— start Collected data —
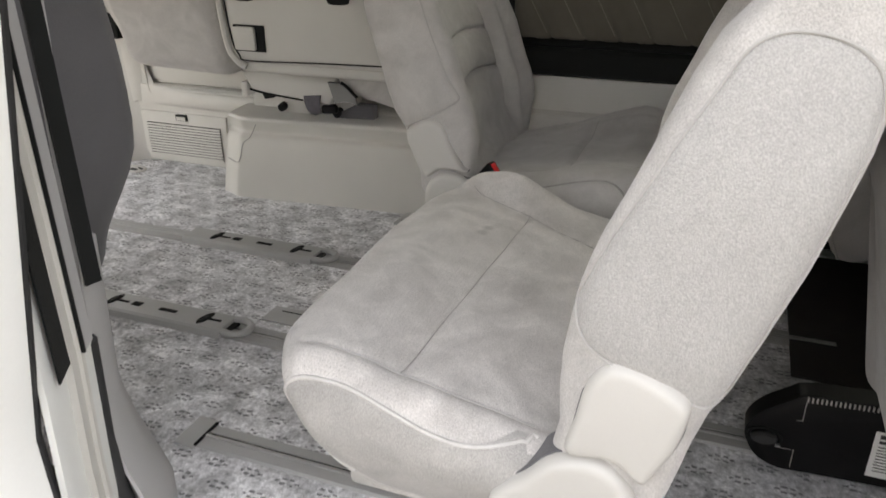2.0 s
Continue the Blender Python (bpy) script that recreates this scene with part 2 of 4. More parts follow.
for m in (TRIM_DARK, BLACK, HOLE, SHADE_DARK):
    m.node_tree.nodes["Principled BSDF"].inputs["Specular IOR Level"].default_value = 0.12  # grained, matt
HEADLINER = material("headliner", (0.74, 0.725, 0.69), 0.95, var=0.03, scale=5)


def glass_material(name, tint):
    """A flat tinted pane: daylight passes through, with a clear gloss on top."""
    m = bpy.data.materials.new(name)
    m.use_nodes = True
    nt = m.node_tree
    nt.nodes.remove(nt.nodes["Principled BSDF"])
    clear, gloss = nt.nodes.new("ShaderNodeBsdfTransparent"), nt.nodes.new("ShaderNodeBsdfGlossy")
    clear.inputs["Color"].default_value = (*tint, 1)
    gloss.inputs["Roughness"].default_value = 0.02
    mix, rim = nt.nodes.new("ShaderNodeMixShader"), nt.nodes.new("ShaderNodeFresnel")
    rim.inputs["IOR"].default_value = 1.35
    nt.links.new(rim.outputs[0], mix.inputs[0])
    nt.links.new(clear.outputs[0], mix.inputs[1])
    nt.links.new(gloss.outputs[0], mix.inputs[2])
    nt.links.new(mix.outputs[0], nt.nodes["Material Output"].inputs["Surface"])
    return m


# for the unseen front panes: dark tint added to cut light from ahead
DIM_GLASS = glass_material("dim_glass", (0.16, 0.175, 0.165))
PRIVACY_GLASS = glass_material("tinted_glass", (0.5, 0.52, 0.5))
ASPHALT = material("asphalt", (0.13, 0.113, 0.088), 0.95, var=0.4, scale=26, bump=0.8, bump_scale=90)
PAVER = material("paver", (0.158, 0.124, 0.064), 0.9, var=0.16, scale=7, bump=0.5, bump_scale=160, rnd=0.07)
KERB = material("kerb_concrete", (0.19, 0.155, 0.1), 0.9, var=0.2, scale=9, bump=0.5, bump_scale=160, rnd=0.1)
JOINT = material("joint_sand", (0.1, 0.077, 0.045), 0.95, var=0.25, scale=20, bump=0.6, bump_scale=90)
RENDER = material("rendered_wall", (0.26, 0.25, 0.235), 0.9, var=0.12, scale=3, bump=0.4, bump_scale=120)
SOIL = material("soil", (0.2, 0.095, 0.042), 0.95, var=0.3, scale=9, bump=0.8, bump_scale=60)


def island_material(name, stops, rough=0.7):
    """Leaves: a colour for each leaf by its own random number."""
    m = bpy.data.materials.new(name)
    m.use_nodes = True
    nt = m.node_tree
    bsdf = nt.nodes["Principled BSDF"]
    geo = nt.nodes.new("ShaderNodeNewGeometry")
    ramp = nt.nodes.new("ShaderNodeValToRGB")
    while len(ramp.color_ramp.elements) < len(stops):
        ramp.color_ramp.elements.new(0.5)
    for e, (p, c) in zip(ramp.color_ramp.elements, stops):
        e.position, e.color = p, (*c, 1)
    nt.links.new(geo.outputs["Random Per Island"], ramp.inputs[0])
    nt.links.new(ramp.outputs[0], bsdf.inputs["Base Color"])
    bsdf.inputs["Roughness"].default_value = rough
    bsdf.inputs["Specular IOR Level"].default_value = 0.25
    return m


IVY = island_material("ivy_leaf", [(0, (0.06, 0.1, 0.012)), (0.35, (0.15, 0.215, 0.02)), (0.7, (0.26, 0.325, 0.035)), (1, (0.4, 0.44, 0.07))], 0.75)
LITTER = island_material("dry_leaf", [(0, (0.2, 0.1, 0.045)), (0.4, (0.36, 0.18, 0.075)), (0.75, (0.47, 0.27, 0.115)), (1, (0.58, 0.4, 0.21))], 0.8)


# ---- building blocks ----
def mesh_of(name, bm, mat, smooth=True):
    me = bpy.data.meshes.new(name)
    bmesh.ops.recalc_face_normals(bm, faces=bm.faces[:])
    if smooth:
        for f in bm.faces:
            f.smooth = True
    bm.to_mesh(me)
    bm.free()
    if smooth:
        me.set_sharp_from_angle(angle=radians(38))
    me.materials.append(mat)
    return me


def part(name, bm, mat, parent=None, label="", smooth=True):
    """Links a bmesh as one mesh object under a thing or a part."""
    ob = new(name, mesh_of(name, bm, mat, smooth))
    if parent is not None:
        ob.parent = parent
    return tagged(ob, label)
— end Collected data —
Set problem: Give the data again exactly as written, with all pictures left out.

Solution to this problem:
2.0 s
Continue the Blender Python (bpy) script that recreates this scene with part 2 of 4. More parts follow.
for m in (TRIM_DARK, BLACK, HOLE, SHADE_DARK):
    m.node_tree.nodes["Principled BSDF"].inputs["Specular IOR Level"].default_value = 0.12  # grained, matt
HEADLINER = material("headliner", (0.74, 0.725, 0.69), 0.95, var=0.03, scale=5)


def glass_material(name, tint):
    """A flat tinted pane: daylight passes through, with a clear gloss on top."""
    m = bpy.data.materials.new(name)
    m.use_nodes = True
    nt = m.node_tree
    nt.nodes.remove(nt.nodes["Principled BSDF"])
    clear, gloss = nt.nodes.new("ShaderNodeBsdfTransparent"), nt.nodes.new("ShaderNodeBsdfGlossy")
    clear.inputs["Color"].default_value = (*tint, 1)
    gloss.inputs["Roughness"].default_value = 0.02
    mix, rim = nt.nodes.new("ShaderNodeMixShader"), nt.nodes.new("ShaderNodeFresnel")
    rim.inputs["IOR"].default_value = 1.35
    nt.links.new(rim.outputs[0], mix.inputs[0])
    nt.links.new(clear.outputs[0], mix.inputs[1])
    nt.links.new(gloss.outputs[0], mix.inputs[2])
    nt.links.new(mix.outputs[0], nt.nodes["Material Output"].inputs["Surface"])
    return m


# for the unseen front panes: dark tint added to cut light from ahead
DIM_GLASS = glass_material("dim_glass", (0.16, 0.175, 0.165))
PRIVACY_GLASS = glass_material("tinted_glass", (0.5, 0.52, 0.5))
ASPHALT = material("asphalt", (0.13, 0.113, 0.088), 0.95, var=0.4, scale=26, bump=0.8, bump_scale=90)
PAVER = material("paver", (0.158, 0.124, 0.064), 0.9, var=0.16, scale=7, bump=0.5, bump_scale=160, rnd=0.07)
KERB = material("kerb_concrete", (0.19, 0.155, 0.1), 0.9, var=0.2, scale=9, bump=0.5, bump_scale=160, rnd=0.1)
JOINT = material("joint_sand", (0.1, 0.077, 0.045), 0.95, var=0.25, scale=20, bump=0.6, bump_scale=90)
RENDER = material("rendered_wall", (0.26, 0.25, 0.235), 0.9, var=0.12, scale=3, bump=0.4, bump_scale=120)
SOIL = material("soil", (0.2, 0.095, 0.042), 0.95, var=0.3, scale=9, bump=0.8, bump_scale=60)


def island_material(name, stops, rough=0.7):
    """Leaves: a colour for each leaf by its own random number."""
    m = bpy.data.materials.new(name)
    m.use_nodes = True
    nt = m.node_tree
    bsdf = nt.nodes["Principled BSDF"]
    geo = nt.nodes.new("ShaderNodeNewGeometry")
    ramp = nt.nodes.new("ShaderNodeValToRGB")
    while len(ramp.color_ramp.elements) < len(stops):
        ramp.color_ramp.elements.new(0.5)
    for e, (p, c) in zip(ramp.color_ramp.elements, stops):
        e.position, e.color = p, (*c, 1)
    nt.links.new(geo.outputs["Random Per Island"], ramp.inputs[0])
    nt.links.new(ramp.outputs[0], bsdf.inputs["Base Color"])
    bsdf.inputs["Roughness"].default_value = rough
    bsdf.inputs["Specular IOR Level"].default_value = 0.25
    return m


IVY = island_material("ivy_leaf", [(0, (0.06, 0.1, 0.012)), (0.35, (0.15, 0.215, 0.02)), (0.7, (0.26, 0.325, 0.035)), (1, (0.4, 0.44, 0.07))], 0.75)
LITTER = island_material("dry_leaf", [(0, (0.2, 0.1, 0.045)), (0.4, (0.36, 0.18, 0.075)), (0.75, (0.47, 0.27, 0.115)), (1, (0.58, 0.4, 0.21))], 0.8)


# ---- building blocks ----
def mesh_of(name, bm, mat, smooth=True):
    me = bpy.data.meshes.new(name)
    bmesh.ops.recalc_face_normals(bm, faces=bm.faces[:])
    if smooth:
        for f in bm.faces:
            f.smooth = True
    bm.to_mesh(me)
    bm.free()
    if smooth:
        me.set_sharp_from_angle(angle=radians(38))
    me.materials.append(mat)
    return me


def part(name, bm, mat, parent=None, label="", smooth=True):
    """Links a bmesh as one mesh object under a thing or a part."""
    ob = new(name, mesh_of(name, bm, mat, smooth))
    if parent is not None:
        ob.parent = parent
    return tagged(ob, label)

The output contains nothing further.